My ignorance concerning q has become rather definite knowledge concerning q² (which, if there is genetic dominance at the locus, would be the frequency of recessive homozygotes; as in Mendel’s short pea plants, this is a very common way in which we observe the data). This apparent conversion of ‘ignorance’ to ‘knowledge’ will be generally so: prior probabilities are not invariant to parameter transformation (in this case, the transformation is the squaring of q). And even more generally, there will be no unique, objective distribution for ignorance. Lacking a genuine prior distribution (which we do have in the diagnosis example above), reasonable men may disagree on how to represent their ignorance. As Royall (1997) put it, “pure ignorance cannot be represented by a probability distribution”.

Bayesian inference

Bayesians proceed by using Bayes’ Postulate as a starting point, and then update their beliefs by using Bayes’ Theorem:

Posterior probability ∝ Likelihood × Prior probability

which can also be given as

Posterior opinion ∝ Likelihood × Prior opinion.

The appeal of Bayesianism is that it provides an all-encompassing, quantitative method for assessing the rational degree of belief in hypotheses. But there is still the problem of prior probabilities: what should we pick as our prior probabilities if there is no first-stage set of data to give us such a probability? Bayes’ Postulate doesn’t solve the problem, because there is no unique measure of ignorance. We must choose some prior probability distribution in order to carry out the Bayesian calculation, but you may choose a different distribution from the one I do, and neither is ‘correct’: the choice is subjective.

There are three ways round the problem of prior distributions. First, try really hard to find an objective way of portraying ignorance. This hasn’t worked yet, but some people are still trying. Second, note that the prior probabilities make little difference to the posterior probabilty as more and more data accumulate (i.e. as more experiments/observations provide more likelihoods), viz.

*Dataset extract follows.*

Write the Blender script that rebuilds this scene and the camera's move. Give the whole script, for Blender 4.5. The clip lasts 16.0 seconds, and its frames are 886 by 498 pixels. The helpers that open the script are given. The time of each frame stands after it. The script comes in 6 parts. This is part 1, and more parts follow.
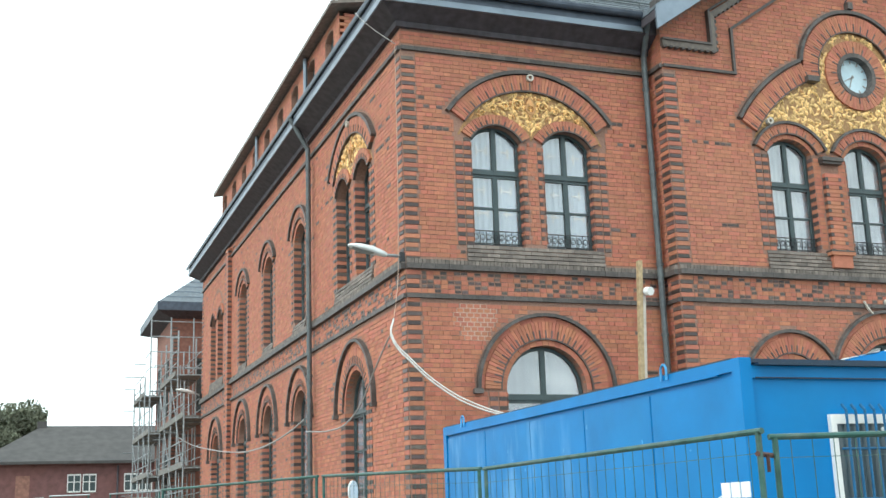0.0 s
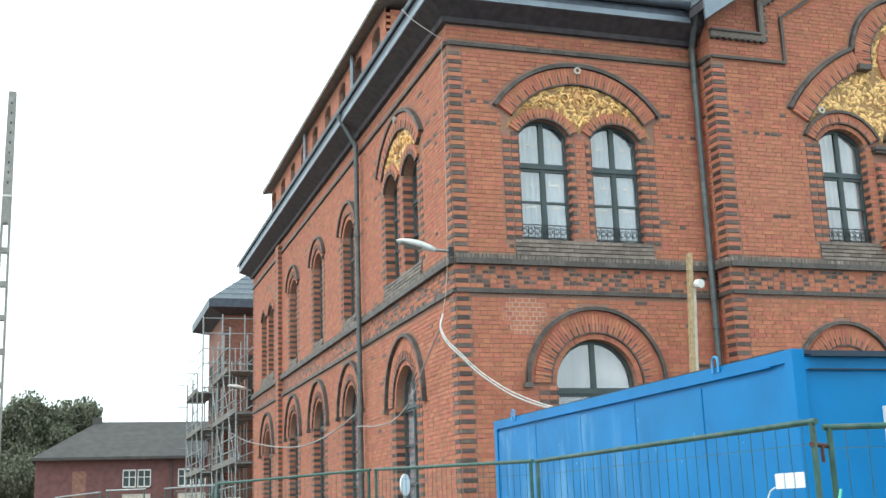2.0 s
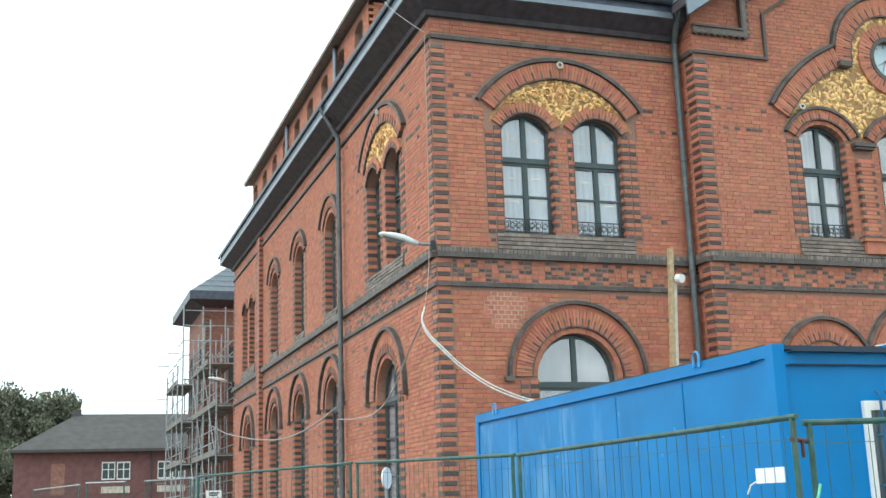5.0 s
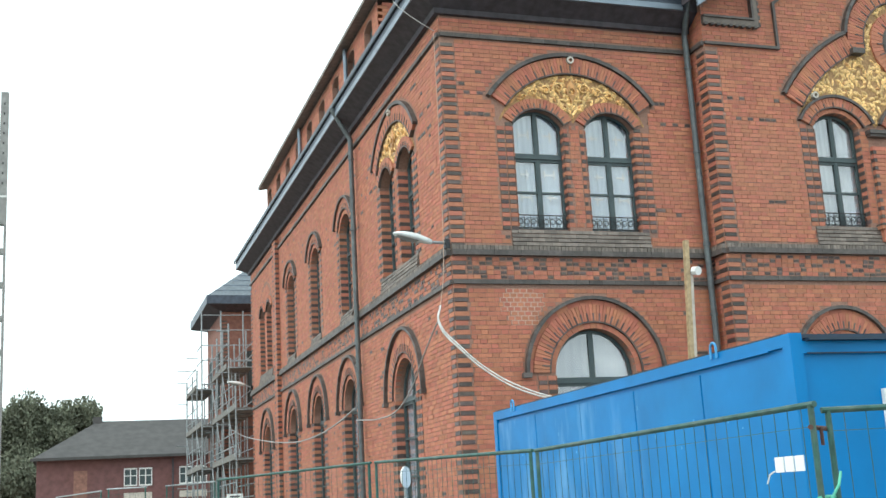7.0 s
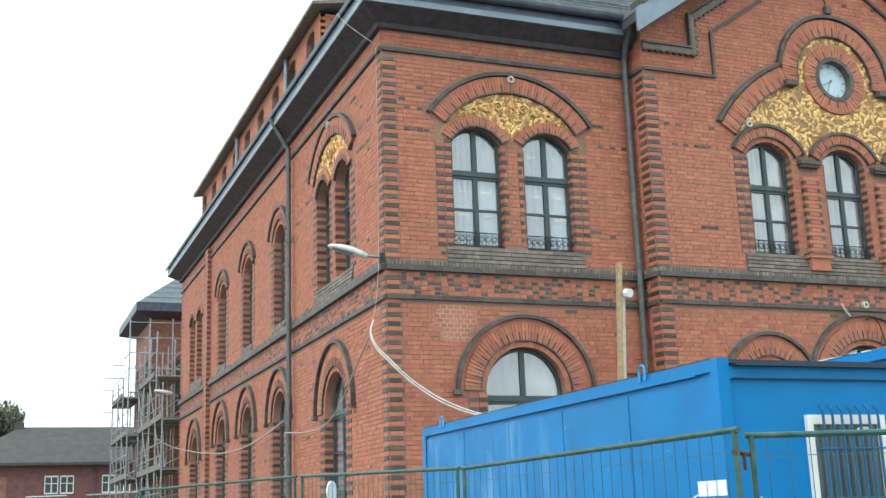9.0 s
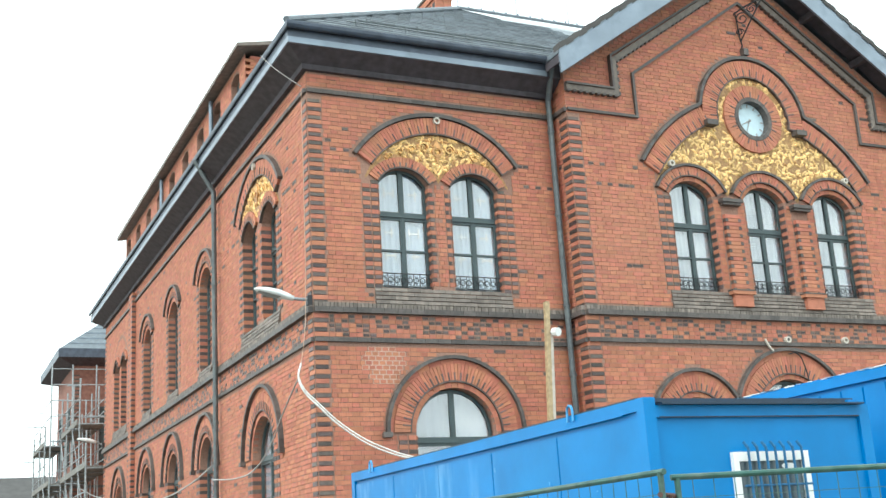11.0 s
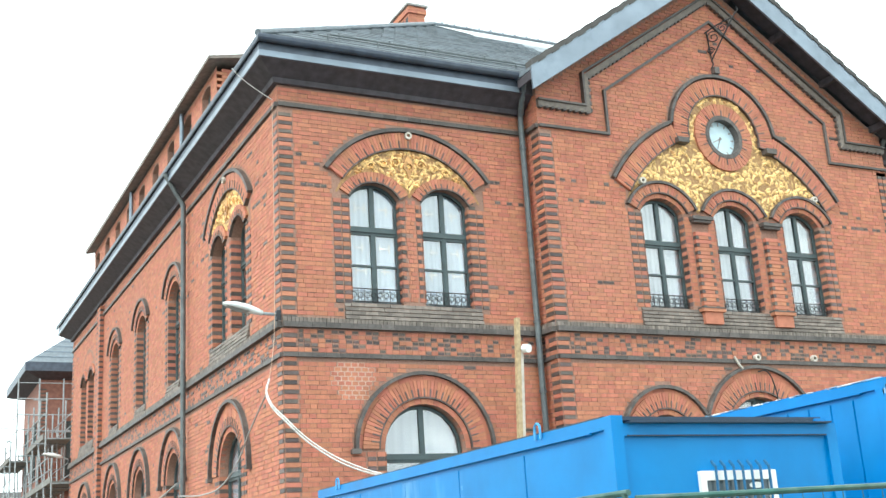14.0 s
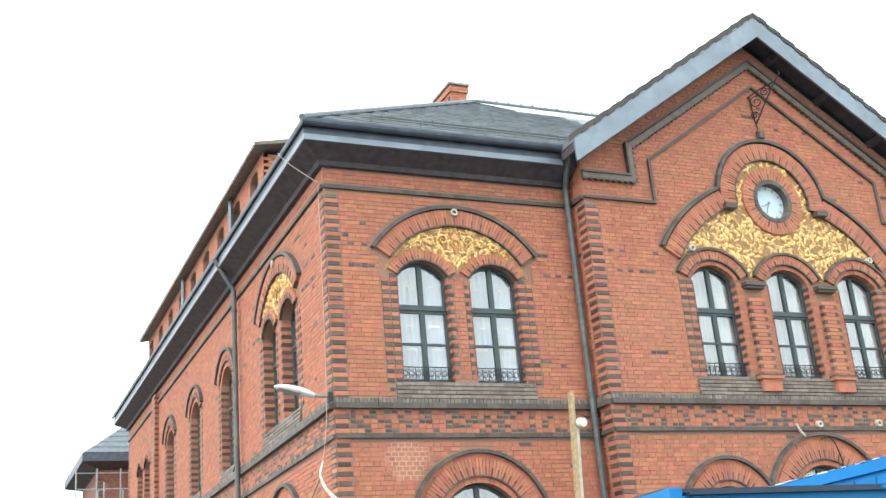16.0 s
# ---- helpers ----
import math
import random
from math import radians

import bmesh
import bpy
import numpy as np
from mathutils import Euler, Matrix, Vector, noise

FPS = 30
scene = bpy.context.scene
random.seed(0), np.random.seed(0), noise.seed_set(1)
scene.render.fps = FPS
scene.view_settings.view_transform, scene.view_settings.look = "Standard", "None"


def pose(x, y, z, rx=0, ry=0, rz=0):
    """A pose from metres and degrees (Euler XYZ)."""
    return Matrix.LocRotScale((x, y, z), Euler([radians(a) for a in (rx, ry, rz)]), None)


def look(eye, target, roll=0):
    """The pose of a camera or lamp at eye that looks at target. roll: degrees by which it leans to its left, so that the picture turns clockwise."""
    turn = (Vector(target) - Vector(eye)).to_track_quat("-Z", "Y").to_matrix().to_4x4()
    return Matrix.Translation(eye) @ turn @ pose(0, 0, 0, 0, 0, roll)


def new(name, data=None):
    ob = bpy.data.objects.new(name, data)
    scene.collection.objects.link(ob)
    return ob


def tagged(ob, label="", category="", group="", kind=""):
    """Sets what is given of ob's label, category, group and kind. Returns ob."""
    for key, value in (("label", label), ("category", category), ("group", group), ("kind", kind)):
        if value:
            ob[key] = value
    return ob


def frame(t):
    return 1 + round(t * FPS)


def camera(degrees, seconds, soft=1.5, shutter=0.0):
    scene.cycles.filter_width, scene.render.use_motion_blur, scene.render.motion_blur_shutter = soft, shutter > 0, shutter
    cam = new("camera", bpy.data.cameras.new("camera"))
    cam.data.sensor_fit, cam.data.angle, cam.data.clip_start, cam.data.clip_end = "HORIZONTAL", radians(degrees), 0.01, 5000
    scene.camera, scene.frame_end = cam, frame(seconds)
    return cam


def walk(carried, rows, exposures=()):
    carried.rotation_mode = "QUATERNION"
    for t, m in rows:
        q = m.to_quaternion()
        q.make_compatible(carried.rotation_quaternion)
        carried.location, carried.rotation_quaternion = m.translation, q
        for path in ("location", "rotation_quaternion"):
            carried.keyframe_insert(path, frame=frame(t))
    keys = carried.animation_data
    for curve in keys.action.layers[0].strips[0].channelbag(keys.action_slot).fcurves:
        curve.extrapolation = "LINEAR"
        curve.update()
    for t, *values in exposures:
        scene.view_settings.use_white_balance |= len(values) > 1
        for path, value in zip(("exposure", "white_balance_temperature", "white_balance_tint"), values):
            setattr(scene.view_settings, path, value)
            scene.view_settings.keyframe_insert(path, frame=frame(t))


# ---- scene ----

P(posterior) ∝ P(prior) × Likelihood  × Likelihood × Likelihood × . . .

In the end, only the likelihoods make a difference; but this is less a defense of Bayesianism than a surrender to likelihood. Third, boldly embrace subjectivity. But then, since everyone has their own prior, the only thing we can agree upon are the likelihoods.  So, why not just use the likelihoods?

The problem with Bayesianism is that it asks the wrong question. It asks, ‘How should I modify my current beliefs in the light of the data?’, rather than ‘Which hypotheses are best supported by the data?’. Bayesianism tells me (and me alone) what to believe, while likelihood tells us (all of us) what the data say.

*Apologies to Clark Glymour and Bertrand Russell.

Further Reading

The best and easiest place to start is with Sober and Royall.

Edwards, A.W.F. 1992. Likelihood. Expanded edition. Johns Hopkins University Press, Baltimore. An at times terse, but frequently witty, book that rewards careful study. In many ways, the founding document of likelihood inference; to paraphrase Darwin, it is ‘origin all my views’.

Gigerenzer, G., et al. 1989. The Empire of Chance. Cambridge University Press, Cambridge. A history of probability and statistics, including how the incompatible approaches of Fisher and Neyman-Pearson became hybridized into textbook orthodoxy.

Hacking, I. 1965. The Logic of Statistical Inference. Cambridge University Press, Cambridge. Hacking’s argument for likelihood as the fundamental concept for inference; he later changed his mind.

Hacking, I. 2001. An Introduction to Probability and Inductive Logic. Cambridge University Press, Cambridge. A well-written introductory textbook reflecting Hacking’s now more eclectic, and specifically Bayesian, views.

Royall, R. 1997. Statistical Evidence: a Likelihood Paradigm. Chapman & Hall, London. A very clear exposition of the likelihood approach, requiring little mathematical expertise. Along with Edwards, the key work in likelihood inference.

Sober, E. 2002. Bayesianism– Its Scope and Limits. Pp. 21-38 in R. Swinburne, ed., Bayes’ Theorem. Proceedings of the British Academy Press, vol. 113. An examination of the limits of both Bayesian and likelihood approaches. pdf (read this first!)